La fonte, non autorizzata a parlare pubblicamente, ha affermato che, a sua conoscenza, non ci si aspetta una risposta dell’Iran, ma non ha fornito alcuna motivazione. Il segretario generale dell’Onu, Antonio Guterres, «condanna qualsiasi atto di ritorsione» in Medio Oriente.

«Il Segretario generale ribadisce che è tempo di fermare il pericoloso ciclo di ritorsioni in Medio Oriente», ha detto il suo portavoce Stephane Dujarric in un comunicato stampa, e mette in guardia dal rischio di un «conflitto regionale diffuso». Una cosa è certa: il tabù dell’attacco diretto e reciproco tra Israele e Iran è caduto.

Restano le mani libere su Rafah (mentre il bilancio delle vittime palestinesi nella Striscia di Gaza dall’inizio della guerra è di 34.012 morti e 76.833 che sono rimaste ferite), che Netanyahu esige per portare a termine la “vittoria totale” su Hamas promessa a un Paese che crede sempre meno in lui.

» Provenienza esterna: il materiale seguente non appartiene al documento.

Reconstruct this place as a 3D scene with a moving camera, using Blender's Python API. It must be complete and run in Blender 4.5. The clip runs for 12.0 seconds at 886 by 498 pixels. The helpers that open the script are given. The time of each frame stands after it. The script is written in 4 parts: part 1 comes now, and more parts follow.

“Ribadiamo la nostra opposizione ad un’operazione militare su vasta scala a Rafah, che avrebbe conseguenze catastrofi che sulla popolazione civile. Ribadiamo il nostro appello per un piano credibile e attuabile per proteggere la popolazione civile locale e rispondere ai loro bisogni umanitari”.

Lo si legge nel comunicato del G7 Esteri a Capri. Su Rafah «siamo stati molto chiari: non possiamo essere favorevoli a un’operazione militare a Rafah», ribadisce il segretario di Stato Usa Antony Blinken, durante la conferenza stampa al termine del G7 Esteri.

«Crediamo che si possono raggiungere gli stessi obiettivi con altri mezzi». Ma Netanyahu non è di questo avviso. A Rafah userà la mano pesante. E il mondo, al di là delle chiacchiere, lo lascerà fare.